TASK OBJECTIVE
Skip the pictures. Transcribe the rest of the data below without changing a word.

DATASET EXTRACT
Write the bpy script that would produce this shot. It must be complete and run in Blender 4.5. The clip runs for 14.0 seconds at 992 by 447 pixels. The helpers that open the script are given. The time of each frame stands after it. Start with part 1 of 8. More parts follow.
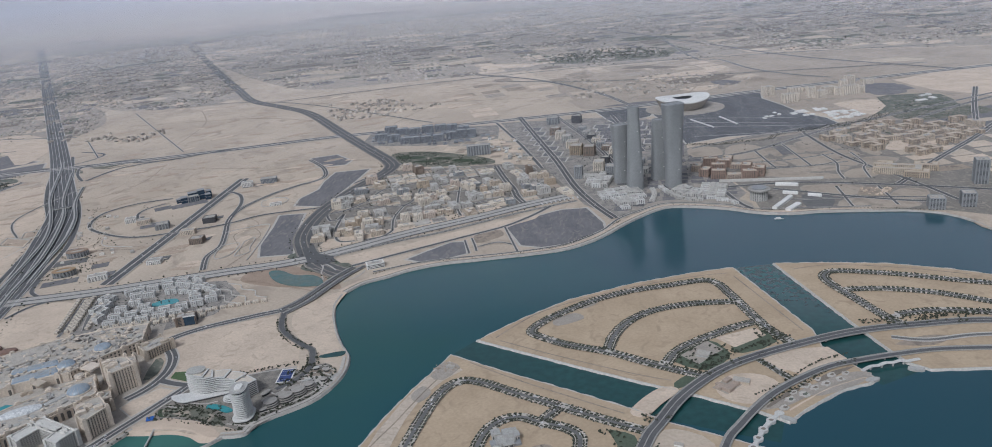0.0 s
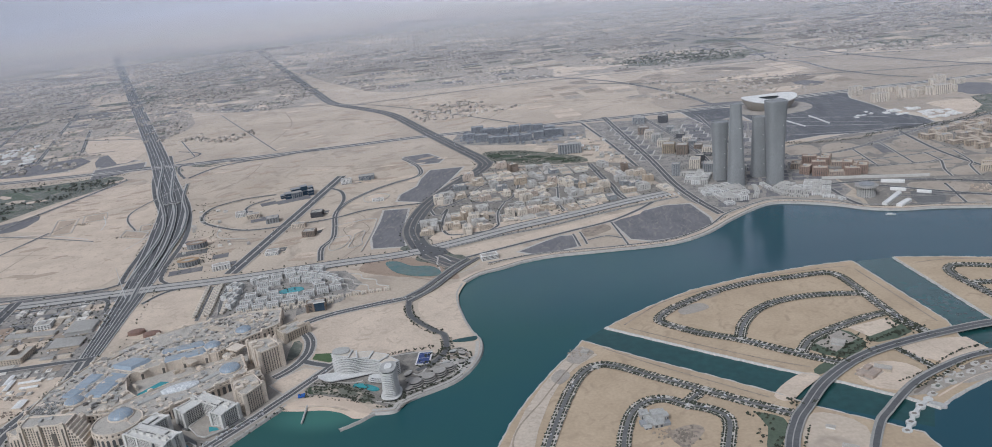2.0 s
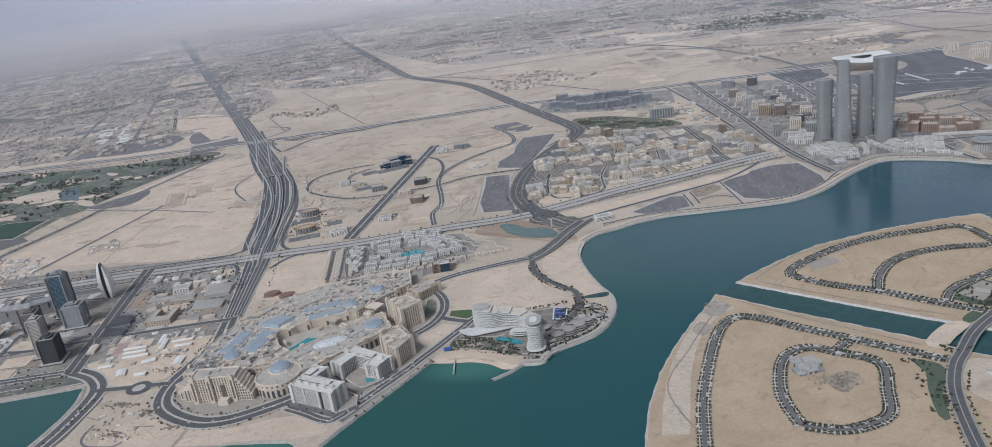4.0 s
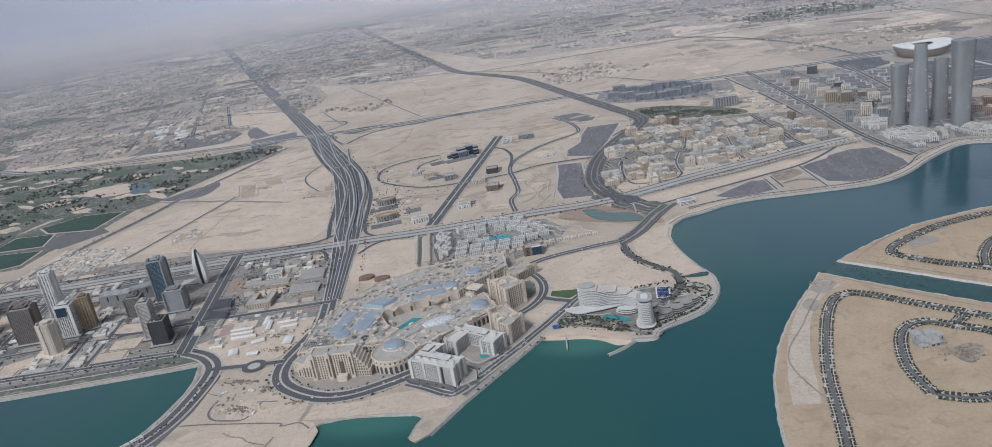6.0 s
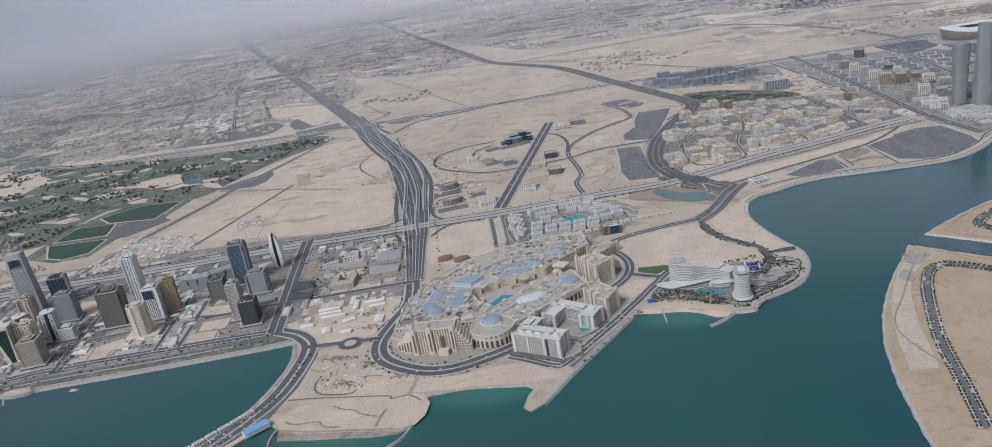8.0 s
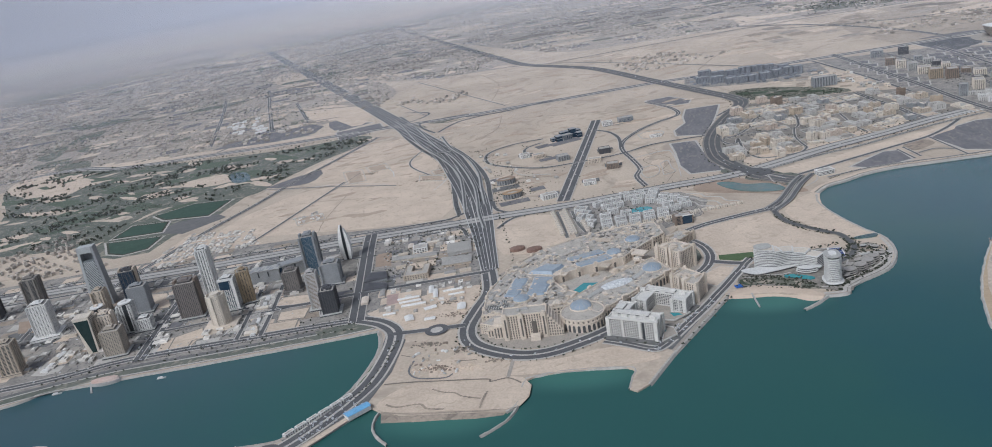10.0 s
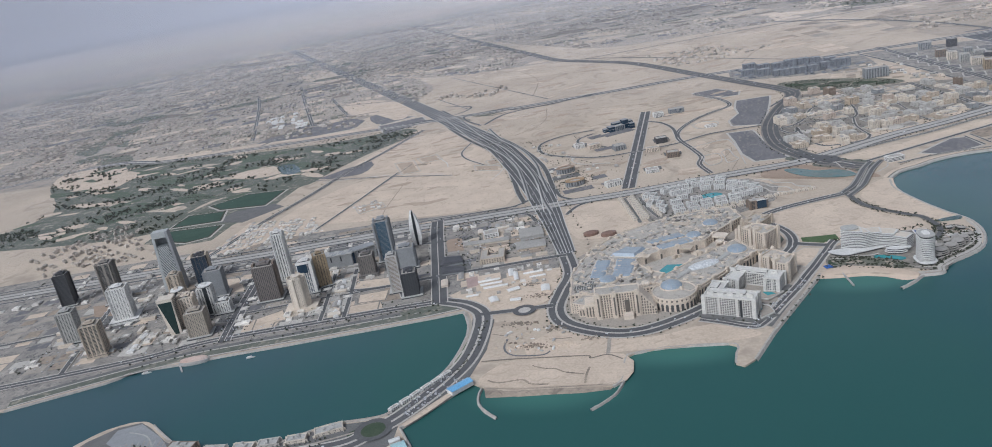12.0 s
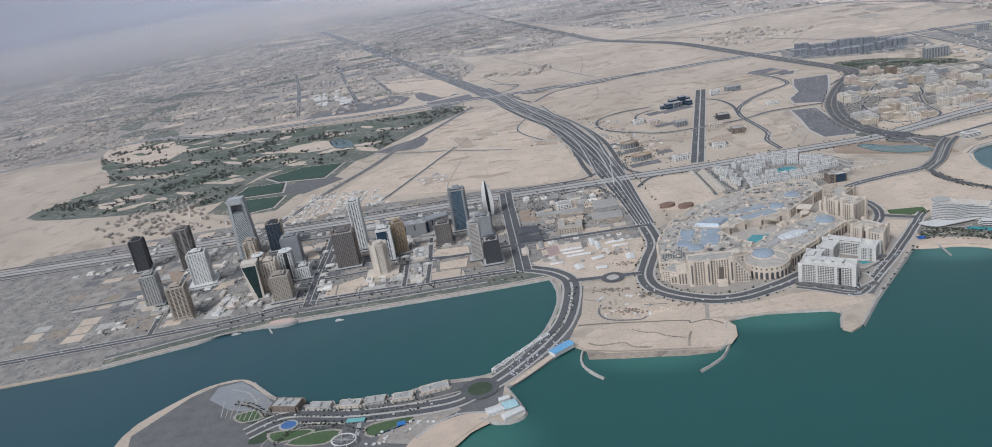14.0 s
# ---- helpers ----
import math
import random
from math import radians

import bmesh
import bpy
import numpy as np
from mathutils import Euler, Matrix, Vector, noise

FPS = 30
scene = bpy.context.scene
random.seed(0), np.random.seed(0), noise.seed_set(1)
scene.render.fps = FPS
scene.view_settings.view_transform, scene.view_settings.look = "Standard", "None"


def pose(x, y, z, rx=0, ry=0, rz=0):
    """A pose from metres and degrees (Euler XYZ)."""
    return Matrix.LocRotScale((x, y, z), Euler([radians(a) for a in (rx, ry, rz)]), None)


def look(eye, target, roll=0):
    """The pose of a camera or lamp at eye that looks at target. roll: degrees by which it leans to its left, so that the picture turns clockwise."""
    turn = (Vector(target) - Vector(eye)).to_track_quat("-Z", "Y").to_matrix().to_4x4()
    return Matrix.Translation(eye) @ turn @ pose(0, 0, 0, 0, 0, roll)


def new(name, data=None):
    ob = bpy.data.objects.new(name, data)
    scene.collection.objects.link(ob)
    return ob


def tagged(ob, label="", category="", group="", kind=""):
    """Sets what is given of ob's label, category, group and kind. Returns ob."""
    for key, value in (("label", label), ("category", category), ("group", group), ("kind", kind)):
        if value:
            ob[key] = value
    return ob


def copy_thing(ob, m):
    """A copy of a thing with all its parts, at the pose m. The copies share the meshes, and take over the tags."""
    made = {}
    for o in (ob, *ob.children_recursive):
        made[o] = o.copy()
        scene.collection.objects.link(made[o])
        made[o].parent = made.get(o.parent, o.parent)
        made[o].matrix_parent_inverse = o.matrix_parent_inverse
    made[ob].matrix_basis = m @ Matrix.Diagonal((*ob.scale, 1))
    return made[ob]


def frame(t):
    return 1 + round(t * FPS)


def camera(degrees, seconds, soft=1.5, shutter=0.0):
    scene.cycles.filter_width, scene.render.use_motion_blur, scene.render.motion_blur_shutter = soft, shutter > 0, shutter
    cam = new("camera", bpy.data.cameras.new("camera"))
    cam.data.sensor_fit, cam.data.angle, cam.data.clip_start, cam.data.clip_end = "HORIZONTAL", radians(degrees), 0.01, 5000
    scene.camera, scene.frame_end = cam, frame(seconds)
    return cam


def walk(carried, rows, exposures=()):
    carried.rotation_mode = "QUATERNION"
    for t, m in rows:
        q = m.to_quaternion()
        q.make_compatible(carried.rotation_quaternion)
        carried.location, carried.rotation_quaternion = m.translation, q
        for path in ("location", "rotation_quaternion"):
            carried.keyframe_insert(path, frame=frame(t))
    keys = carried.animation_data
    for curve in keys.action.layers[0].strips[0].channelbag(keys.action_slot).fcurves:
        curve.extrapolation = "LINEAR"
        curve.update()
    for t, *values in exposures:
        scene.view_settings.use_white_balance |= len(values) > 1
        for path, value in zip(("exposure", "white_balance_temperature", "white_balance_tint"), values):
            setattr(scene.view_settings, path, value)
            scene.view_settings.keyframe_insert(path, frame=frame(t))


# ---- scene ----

COMPLETED TASK
Write the bpy script that would produce this shot. It must be complete and run in Blender 4.5. The clip runs for 14.0 seconds at 992 by 447 pixels. The helpers that open the script are given. The time of each frame stands after it. Start with part 1 of 8. More parts follow.
0.0 s
2.0 s
4.0 s
6.0 s
8.0 s
10.0 s
12.0 s
14.0 s
# ---- helpers ----
import math
import random
from math import radians

import bmesh
import bpy
import numpy as np
from mathutils import Euler, Matrix, Vector, noise

FPS = 30
scene = bpy.context.scene
random.seed(0), np.random.seed(0), noise.seed_set(1)
scene.render.fps = FPS
scene.view_settings.view_transform, scene.view_settings.look = "Standard", "None"


def pose(x, y, z, rx=0, ry=0, rz=0):
    """A pose from metres and degrees (Euler XYZ)."""
    return Matrix.LocRotScale((x, y, z), Euler([radians(a) for a in (rx, ry, rz)]), None)


def look(eye, target, roll=0):
    """The pose of a camera or lamp at eye that looks at target. roll: degrees by which it leans to its left, so that the picture turns clockwise."""
    turn = (Vector(target) - Vector(eye)).to_track_quat("-Z", "Y").to_matrix().to_4x4()
    return Matrix.Translation(eye) @ turn @ pose(0, 0, 0, 0, 0, roll)


def new(name, data=None):
    ob = bpy.data.objects.new(name, data)
    scene.collection.objects.link(ob)
    return ob


def tagged(ob, label="", category="", group="", kind=""):
    """Sets what is given of ob's label, category, group and kind. Returns ob."""
    for key, value in (("label", label), ("category", category), ("group", group), ("kind", kind)):
        if value:
            ob[key] = value
    return ob


def copy_thing(ob, m):
    """A copy of a thing with all its parts, at the pose m. The copies share the meshes, and take over the tags."""
    made = {}
    for o in (ob, *ob.children_recursive):
        made[o] = o.copy()
        scene.collection.objects.link(made[o])
        made[o].parent = made.get(o.parent, o.parent)
        made[o].matrix_parent_inverse = o.matrix_parent_inverse
    made[ob].matrix_basis = m @ Matrix.Diagonal((*ob.scale, 1))
    return made[ob]


def frame(t):
    return 1 + round(t * FPS)


def camera(degrees, seconds, soft=1.5, shutter=0.0):
    scene.cycles.filter_width, scene.render.use_motion_blur, scene.render.motion_blur_shutter = soft, shutter > 0, shutter
    cam = new("camera", bpy.data.cameras.new("camera"))
    cam.data.sensor_fit, cam.data.angle, cam.data.clip_start, cam.data.clip_end = "HORIZONTAL", radians(degrees), 0.01, 5000
    scene.camera, scene.frame_end = cam, frame(seconds)
    return cam


def walk(carried, rows, exposures=()):
    carried.rotation_mode = "QUATERNION"
    for t, m in rows:
        q = m.to_quaternion()
        q.make_compatible(carried.rotation_quaternion)
        carried.location, carried.rotation_quaternion = m.translation, q
        for path in ("location", "rotation_quaternion"):
            carried.keyframe_insert(path, frame=frame(t))
    keys = carried.animation_data
    for curve in keys.action.layers[0].strips[0].channelbag(keys.action_slot).fcurves:
        curve.extrapolation = "LINEAR"
        curve.update()
    for t, *values in exposures:
        scene.view_settings.use_white_balance |= len(values) > 1
        for path, value in zip(("exposure", "white_balance_temperature", "white_balance_tint"), values):
            setattr(scene.view_settings, path, value)
            scene.view_settings.keyframe_insert(path, frame=frame(t))


# ---- scene ----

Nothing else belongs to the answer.